## Prompt
Set the data down again, exactly as it reads, but without the pictures.

===== Information supplied

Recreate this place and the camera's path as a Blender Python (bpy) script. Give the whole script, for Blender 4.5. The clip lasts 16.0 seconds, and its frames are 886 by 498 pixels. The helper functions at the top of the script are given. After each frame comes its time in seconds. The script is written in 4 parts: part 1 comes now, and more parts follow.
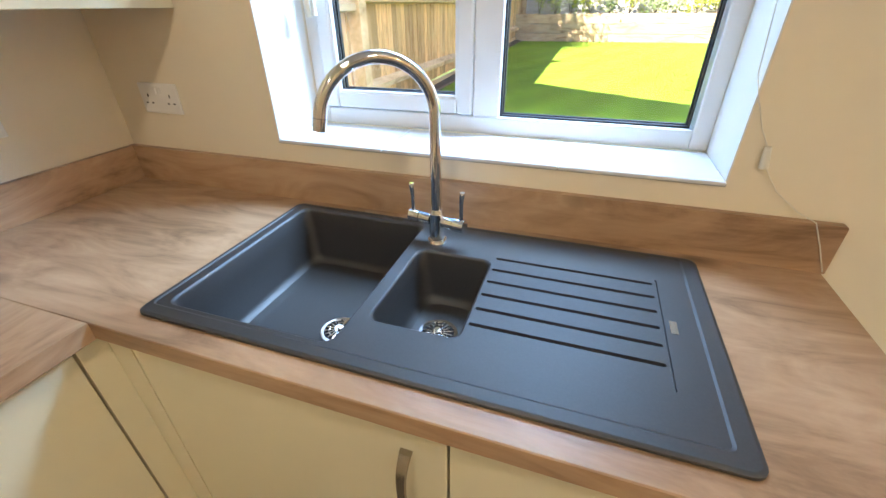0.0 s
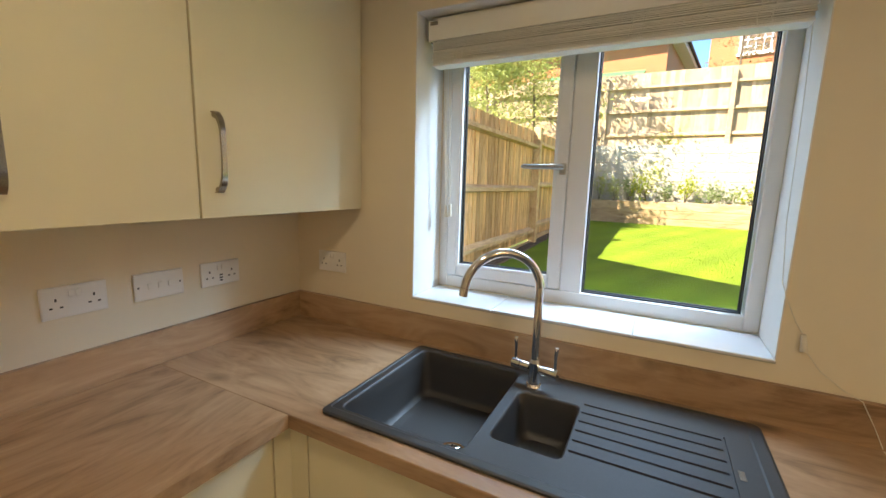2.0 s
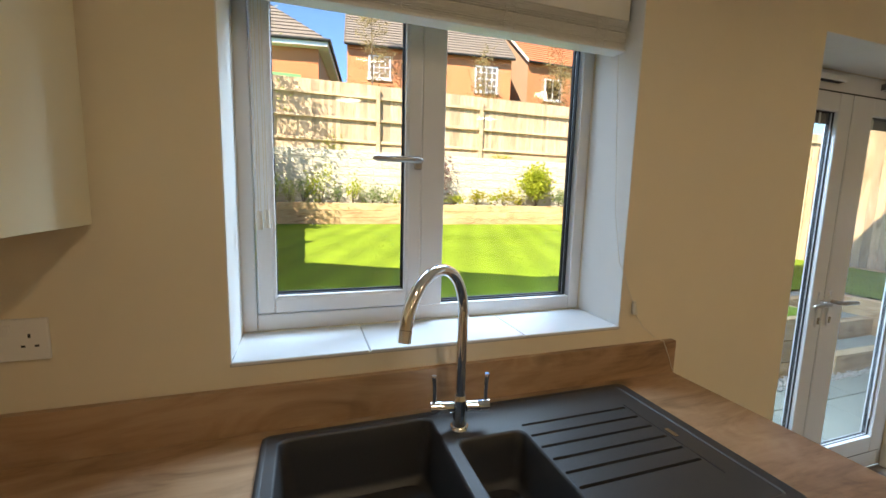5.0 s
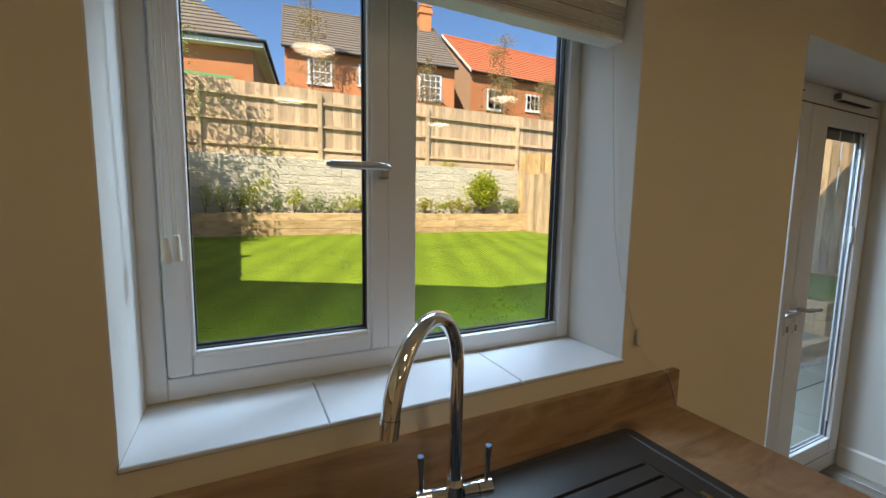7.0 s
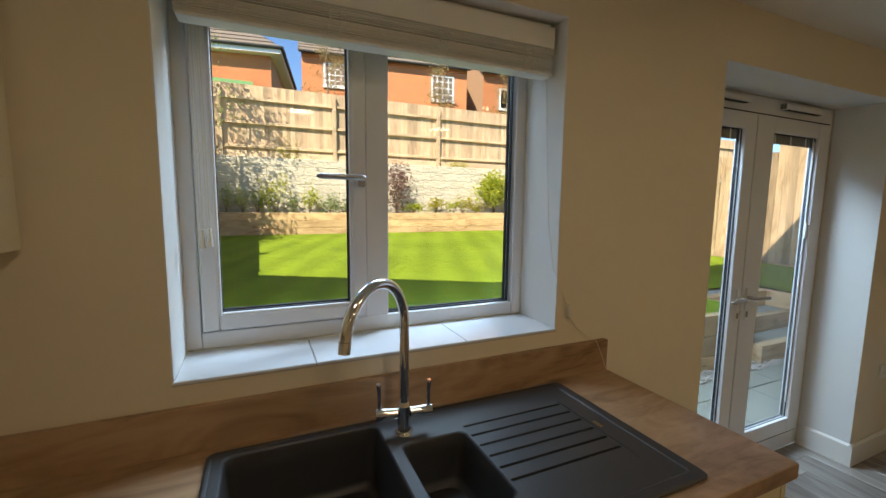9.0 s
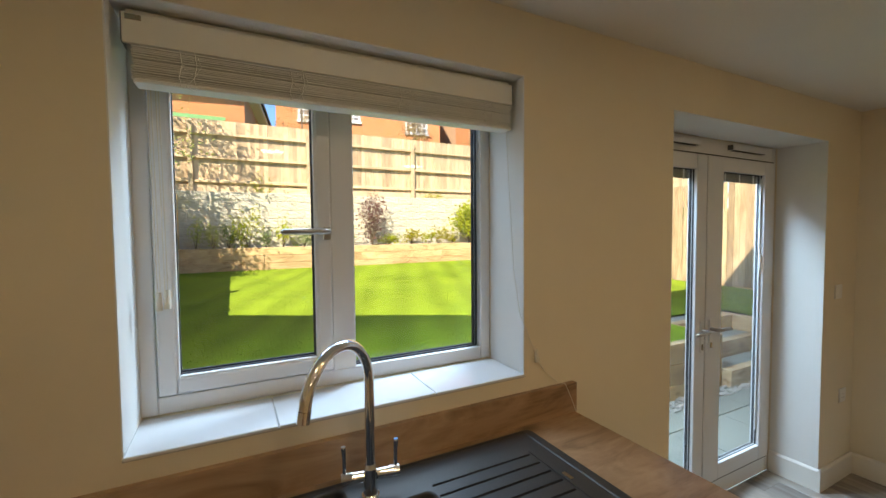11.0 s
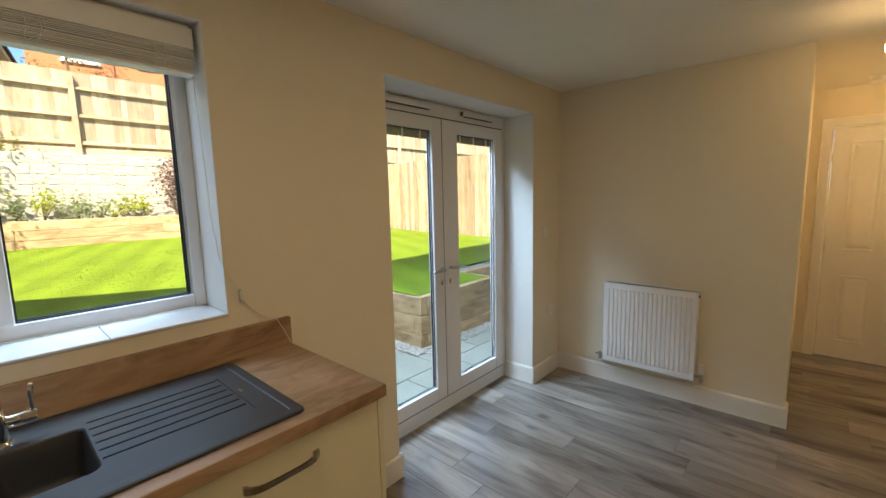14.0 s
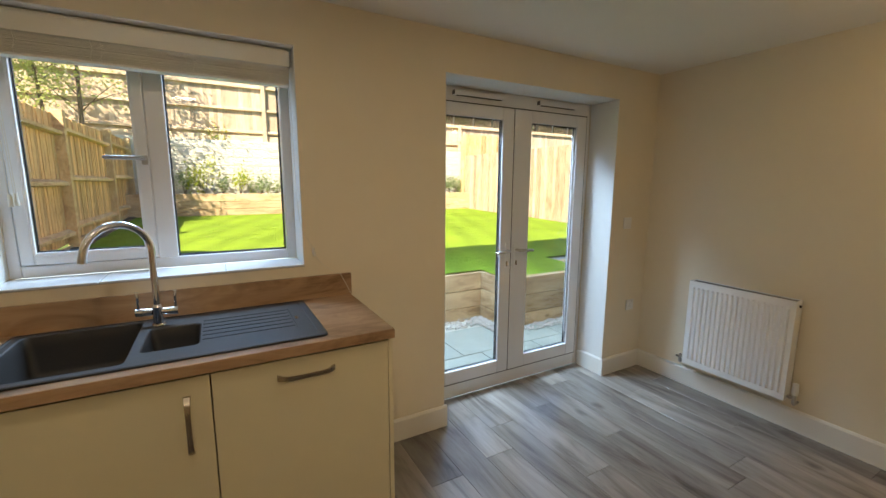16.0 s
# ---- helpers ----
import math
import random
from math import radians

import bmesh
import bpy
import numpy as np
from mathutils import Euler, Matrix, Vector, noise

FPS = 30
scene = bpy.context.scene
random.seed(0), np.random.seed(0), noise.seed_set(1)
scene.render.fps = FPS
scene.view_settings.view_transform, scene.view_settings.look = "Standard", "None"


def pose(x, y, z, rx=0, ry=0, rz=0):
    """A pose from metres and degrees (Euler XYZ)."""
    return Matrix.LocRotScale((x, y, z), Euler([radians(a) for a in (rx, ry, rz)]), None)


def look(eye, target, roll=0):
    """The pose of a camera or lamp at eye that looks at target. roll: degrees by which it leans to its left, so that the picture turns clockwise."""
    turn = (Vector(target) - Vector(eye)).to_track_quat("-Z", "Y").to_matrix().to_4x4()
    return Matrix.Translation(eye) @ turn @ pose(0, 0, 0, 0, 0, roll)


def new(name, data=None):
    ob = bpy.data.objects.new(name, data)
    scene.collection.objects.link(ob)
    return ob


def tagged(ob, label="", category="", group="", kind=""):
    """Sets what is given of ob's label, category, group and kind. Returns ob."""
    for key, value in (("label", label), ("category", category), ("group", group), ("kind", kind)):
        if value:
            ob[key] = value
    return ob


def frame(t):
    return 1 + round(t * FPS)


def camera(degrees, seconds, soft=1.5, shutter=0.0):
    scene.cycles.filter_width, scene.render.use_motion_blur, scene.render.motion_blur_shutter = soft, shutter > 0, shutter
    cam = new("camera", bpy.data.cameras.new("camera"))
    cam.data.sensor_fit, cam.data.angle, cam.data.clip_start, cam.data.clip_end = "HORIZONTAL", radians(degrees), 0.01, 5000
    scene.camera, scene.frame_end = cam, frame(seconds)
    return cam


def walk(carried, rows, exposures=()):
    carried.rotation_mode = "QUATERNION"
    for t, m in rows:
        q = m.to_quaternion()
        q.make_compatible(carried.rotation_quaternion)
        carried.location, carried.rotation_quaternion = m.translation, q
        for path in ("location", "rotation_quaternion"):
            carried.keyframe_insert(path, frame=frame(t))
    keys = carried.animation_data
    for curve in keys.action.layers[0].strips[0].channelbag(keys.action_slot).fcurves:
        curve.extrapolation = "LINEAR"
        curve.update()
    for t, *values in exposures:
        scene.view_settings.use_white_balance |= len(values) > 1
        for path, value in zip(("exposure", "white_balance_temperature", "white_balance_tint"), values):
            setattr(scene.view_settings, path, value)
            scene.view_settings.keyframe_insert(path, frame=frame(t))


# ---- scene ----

==========

## Final result
Recreate this place and the camera's path as a Blender Python (bpy) script. Give the whole script, for Blender 4.5. The clip lasts 16.0 seconds, and its frames are 886 by 498 pixels. The helper functions at the top of the script are given. After each frame comes its time in seconds. The script is written in 4 parts: part 1 comes now, and more parts follow.
0.0 s
2.0 s
5.0 s
7.0 s
9.0 s
11.0 s
14.0 s
16.0 s
# ---- helpers ----
import math
import random
from math import radians

import bmesh
import bpy
import numpy as np
from mathutils import Euler, Matrix, Vector, noise

FPS = 30
scene = bpy.context.scene
random.seed(0), np.random.seed(0), noise.seed_set(1)
scene.render.fps = FPS
scene.view_settings.view_transform, scene.view_settings.look = "Standard", "None"


def pose(x, y, z, rx=0, ry=0, rz=0):
    """A pose from metres and degrees (Euler XYZ)."""
    return Matrix.LocRotScale((x, y, z), Euler([radians(a) for a in (rx, ry, rz)]), None)


def look(eye, target, roll=0):
    """The pose of a camera or lamp at eye that looks at target. roll: degrees by which it leans to its left, so that the picture turns clockwise."""
    turn = (Vector(target) - Vector(eye)).to_track_quat("-Z", "Y").to_matrix().to_4x4()
    return Matrix.Translation(eye) @ turn @ pose(0, 0, 0, 0, 0, roll)


def new(name, data=None):
    ob = bpy.data.objects.new(name, data)
    scene.collection.objects.link(ob)
    return ob


def tagged(ob, label="", category="", group="", kind=""):
    """Sets what is given of ob's label, category, group and kind. Returns ob."""
    for key, value in (("label", label), ("category", category), ("group", group), ("kind", kind)):
        if value:
            ob[key] = value
    return ob


def frame(t):
    return 1 + round(t * FPS)


def camera(degrees, seconds, soft=1.5, shutter=0.0):
    scene.cycles.filter_width, scene.render.use_motion_blur, scene.render.motion_blur_shutter = soft, shutter > 0, shutter
    cam = new("camera", bpy.data.cameras.new("camera"))
    cam.data.sensor_fit, cam.data.angle, cam.data.clip_start, cam.data.clip_end = "HORIZONTAL", radians(degrees), 0.01, 5000
    scene.camera, scene.frame_end = cam, frame(seconds)
    return cam


def walk(carried, rows, exposures=()):
    carried.rotation_mode = "QUATERNION"
    for t, m in rows:
        q = m.to_quaternion()
        q.make_compatible(carried.rotation_quaternion)
        carried.location, carried.rotation_quaternion = m.translation, q
        for path in ("location", "rotation_quaternion"):
            carried.keyframe_insert(path, frame=frame(t))
    keys = carried.animation_data
    for curve in keys.action.layers[0].strips[0].channelbag(keys.action_slot).fcurves:
        curve.extrapolation = "LINEAR"
        curve.update()
    for t, *values in exposures:
        scene.view_settings.use_white_balance |= len(values) > 1
        for path, value in zip(("exposure", "white_balance_temperature", "white_balance_tint"), values):
            setattr(scene.view_settings, path, value)
            scene.view_settings.keyframe_insert(path, frame=frame(t))


# ---- scene ----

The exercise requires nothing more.